Donald Macleod explores what came - even within Bach's own lifetime - to be known as his 'Great Passion': the St Matthew.
As part of Radio 3's Classical Voice season, all this week Donald Macleod explores Bach's vocal music. Today he focuses on what came - even within his own lifetime - to be known as his Great Passion: the St Matthew.
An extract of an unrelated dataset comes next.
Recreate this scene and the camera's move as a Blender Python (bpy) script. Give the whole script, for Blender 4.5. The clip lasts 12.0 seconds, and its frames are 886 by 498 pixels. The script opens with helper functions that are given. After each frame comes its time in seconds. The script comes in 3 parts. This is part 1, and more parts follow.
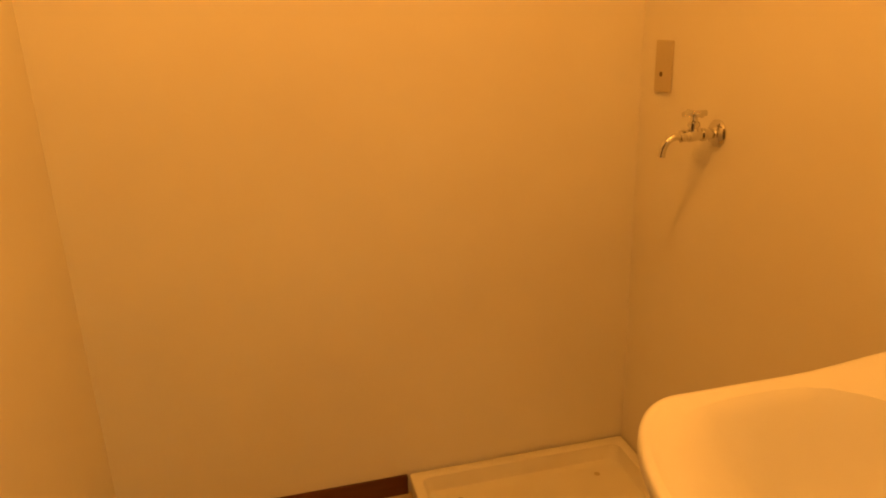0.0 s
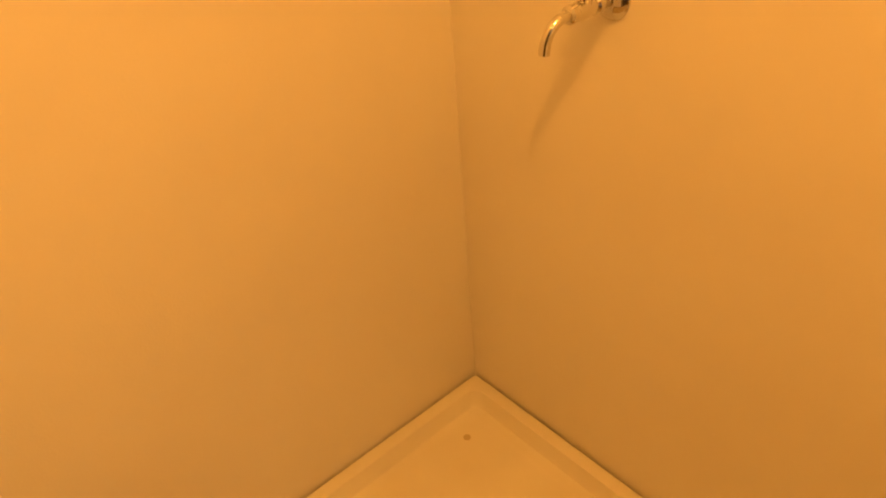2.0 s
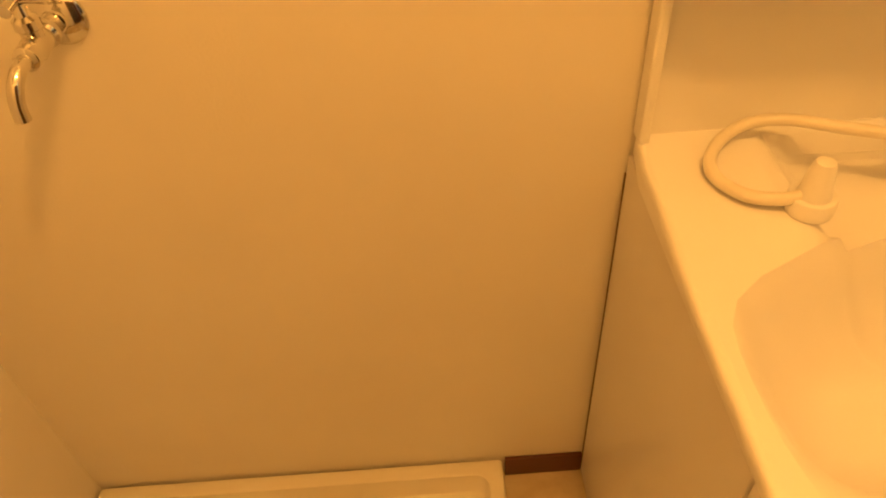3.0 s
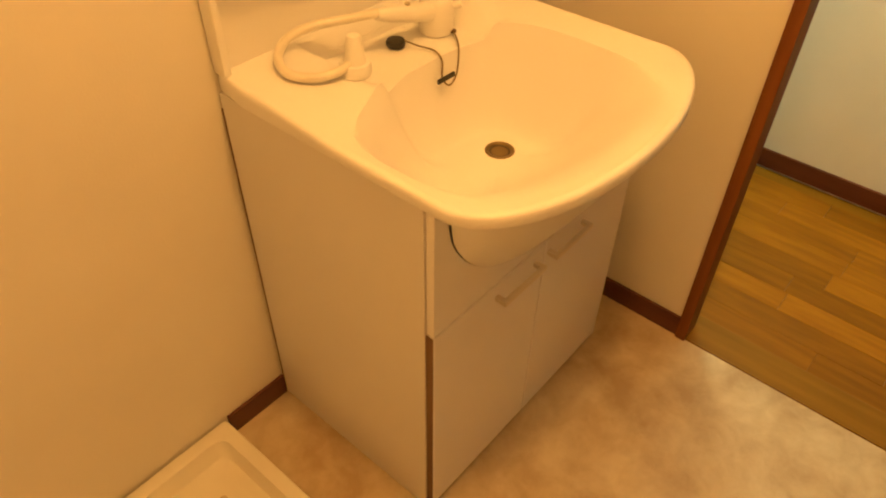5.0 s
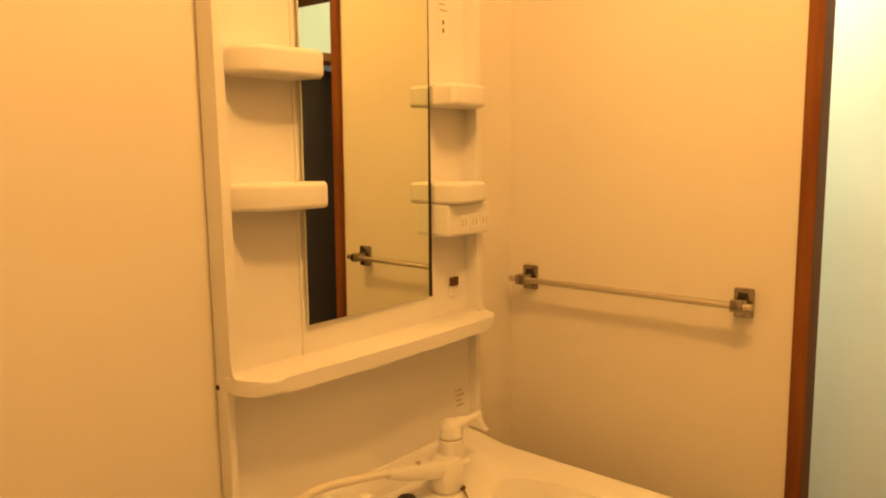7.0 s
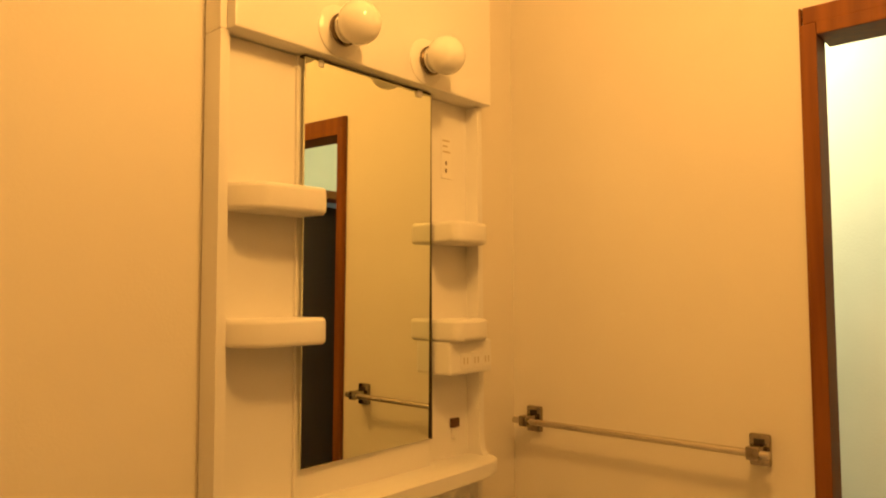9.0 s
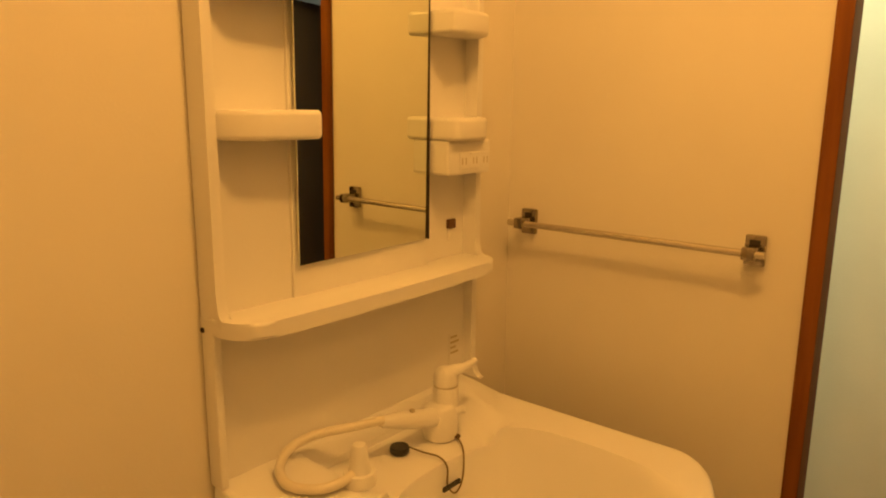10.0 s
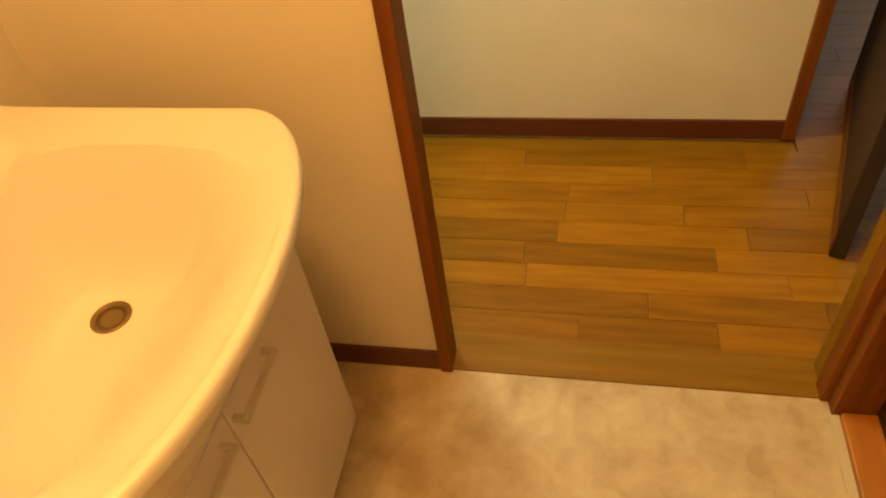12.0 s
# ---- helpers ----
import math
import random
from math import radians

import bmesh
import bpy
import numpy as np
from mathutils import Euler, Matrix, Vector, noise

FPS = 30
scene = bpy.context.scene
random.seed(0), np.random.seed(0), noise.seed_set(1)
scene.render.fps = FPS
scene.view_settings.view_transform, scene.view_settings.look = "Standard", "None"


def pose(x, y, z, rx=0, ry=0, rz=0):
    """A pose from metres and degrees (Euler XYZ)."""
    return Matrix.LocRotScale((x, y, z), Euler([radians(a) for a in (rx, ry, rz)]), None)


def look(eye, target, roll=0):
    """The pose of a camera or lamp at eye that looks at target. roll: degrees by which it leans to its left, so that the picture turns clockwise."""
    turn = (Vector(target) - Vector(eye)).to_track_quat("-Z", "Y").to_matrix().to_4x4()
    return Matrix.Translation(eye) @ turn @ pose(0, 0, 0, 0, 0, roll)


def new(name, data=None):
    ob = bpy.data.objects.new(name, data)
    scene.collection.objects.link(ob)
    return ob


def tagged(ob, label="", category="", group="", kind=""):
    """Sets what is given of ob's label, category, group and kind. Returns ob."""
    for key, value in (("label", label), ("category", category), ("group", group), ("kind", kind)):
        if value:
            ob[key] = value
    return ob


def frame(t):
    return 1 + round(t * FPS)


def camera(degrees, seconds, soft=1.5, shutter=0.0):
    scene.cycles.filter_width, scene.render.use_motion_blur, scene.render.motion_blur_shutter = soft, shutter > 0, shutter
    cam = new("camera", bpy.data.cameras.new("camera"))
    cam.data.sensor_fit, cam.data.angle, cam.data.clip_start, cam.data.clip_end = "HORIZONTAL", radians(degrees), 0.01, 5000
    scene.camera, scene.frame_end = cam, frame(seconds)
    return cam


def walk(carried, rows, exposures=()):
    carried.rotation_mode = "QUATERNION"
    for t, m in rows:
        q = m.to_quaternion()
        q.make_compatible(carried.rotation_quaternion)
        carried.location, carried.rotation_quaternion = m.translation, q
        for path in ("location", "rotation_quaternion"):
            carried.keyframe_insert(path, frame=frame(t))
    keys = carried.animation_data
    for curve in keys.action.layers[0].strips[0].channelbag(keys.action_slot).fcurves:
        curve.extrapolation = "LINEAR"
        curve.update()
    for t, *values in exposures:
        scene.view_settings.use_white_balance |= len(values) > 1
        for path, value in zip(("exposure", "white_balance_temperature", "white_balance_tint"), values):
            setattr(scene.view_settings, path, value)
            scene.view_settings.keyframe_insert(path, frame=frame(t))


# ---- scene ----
cam = camera(64.1, 12.0, 2.0)
PATH = [
    (0, (1.658, -0.94, 1.269), (-0.186, -0.486, 0.643), -1.9),
    (0.5, (1.481, -0.945, 1.258), (-0.27, -0.462, 0.42), -1.3),
    (1, (1.295, -0.956, 1.321), (-0.334, -0.408, 0.298), -2.3),
    (1.5, (1.093, -0.891, 1.322), (-0.386, -0.168, 0.187), -5.3),
    (2, (0.921, -0.796, 1.31), (-0.351, 0.214, 0.142), -5.4),
    (2.5, (0.737, -0.708, 1.311), (0.117, 0.719, 0.055), -5.6),
    (3, (0.717, -0.716, 1.324), (0.709, 0.727, -0.061), -4.5),
    (3.5, (0.634, -0.793, 1.335), (1.061, 0.53, -0.102), -6.0),
    (3.7, (0.605, -0.803, 1.333), (1.147, 0.437, -0.148), -5.0),
    (4.1, (0.539, -0.848, 1.339), (1.313, 0.259, -0.177), -3.0),
    (4.5, (0.484, -0.884, 1.346), (1.431, 0.115, -0.156), -1.0),
    (4.9, (0.443, -0.908, 1.356), (1.537, 0.044, -0.052), 0.6),
    (5.3, (0.416, -0.917, 1.368), (1.664, 0.092, 0.174), 0.7),
    (5.5, (0.407, -0.928, 1.375), (1.727, 0.153, 0.331), -0.3),
    (6, (0.408, -0.939, 1.378), (1.828, 0.236, 0.602), -0.9),
    (6.5, (0.408, -0.939, 1.386), (1.863, 0.333, 0.872), -1.6),
    (7, (0.409, -0.938, 1.391), (1.901, 0.369, 1.132), -0.8),
    (7.5, (0.409, -0.936, 1.393), (1.927, 0.366, 1.417), -0.3),
    (7.7, (0.41, -0.936, 1.396), (1.931, 0.358, 1.51), 0.0),
    (8.1, (0.414, -0.937, 1.398), (1.933, 0.36, 1.642), 0.1),
    (8.5, (0.419, -0.932, 1.397), (1.932, 0.373, 1.657), -0.1),
    (8.9, (0.427, -0.927, 1.394), (1.928, 0.391, 1.558), -0.2),
    (9.3, (0.434, -0.924, 1.39), (1.924, 0.402, 1.347), -0.3),
    (9.5, (0.439, -0.92, 1.387), (1.927, 0.405, 1.212), -0.2),
    (10, (0.441, -0.87, 1.366), (1.949, 0.381, 0.964), 0.5),
    (10.5, (0.446, -0.836, 1.341), (1.907, 0.288, 0.565), 1.1),
    (11, (0.454, -0.848, 1.303), (1.861, 0.085, 0.229), -0.7),
    (11.3, (0.542, -0.852, 1.299), (1.906, -0.059, 0.067), -2.3),
    (11.5, (0.608, -0.852, 1.296), (1.979, -0.183, 0.002), -3.6),
    (12, (0.838, -0.896, 1.287), (2.198, -0.511, -0.128), -8.7),
]
EXPOSURES = [  # seconds, stops, kelvin, tint
    (0, -0.09, 10400, 23), (0.5, 0.23, 10100, 22), (1, 0.30, 10000, 22), (2, 0.40, 9000, 18), (2.5, 0.30, 8600, 16), (3, 0.36, 7500, 12), (3.5, 0.36, 7100, 11), (5.5, 0.55, 6400, 10),
    (6.5, 0.33, 6300, 8.5), (7.5, -0.07, 6450, 9), (7.7, -0.14, 6500, 8.8), (9.5, -0.26, 7000, 7), (10.5, -0.04, 7200, 7), (11.2, 0.28, 7000, 8), (12, 0.58, 6900, 9)]
walk(cam, [(t, look(eye, target, roll)) for t, eye, target, roll in PATH], EXPOSURES)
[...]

Bach may have started work on the St Matthew Passion as early as 1725, perhaps intending it for performance on Good Friday of that year, but it took him at least another two years to complete - hardly surprising, given its scale and the complexity of its organization. His librettist was Picander - literary alter ego of Christian Friedrich Henrici, a tax collector and, somewhat incongruously, erstwhile writer of bawdy verse. Between them, the two men created a work with an astonishingly contemporary feel, from the fragmentary nature of its design to its continual shifting of timeframe and perspective. Bach clearly regarded the St Matthew as one of his greatest achievements, as is attested by the beautiful fair copy - described by conductor John Eliot Gardiner as "a calligraphic miracle" - that he prepared for its third performance in 1736. After Bach's death the St Matthew Passion, like most of the composer's vocal music, fell into obscurity, but it was revived by the young Felix Mendelssohn in 1829 and has been continuously in the repertoire ever since. It's now regarded as one of the cornerstones of the Western musical tradition.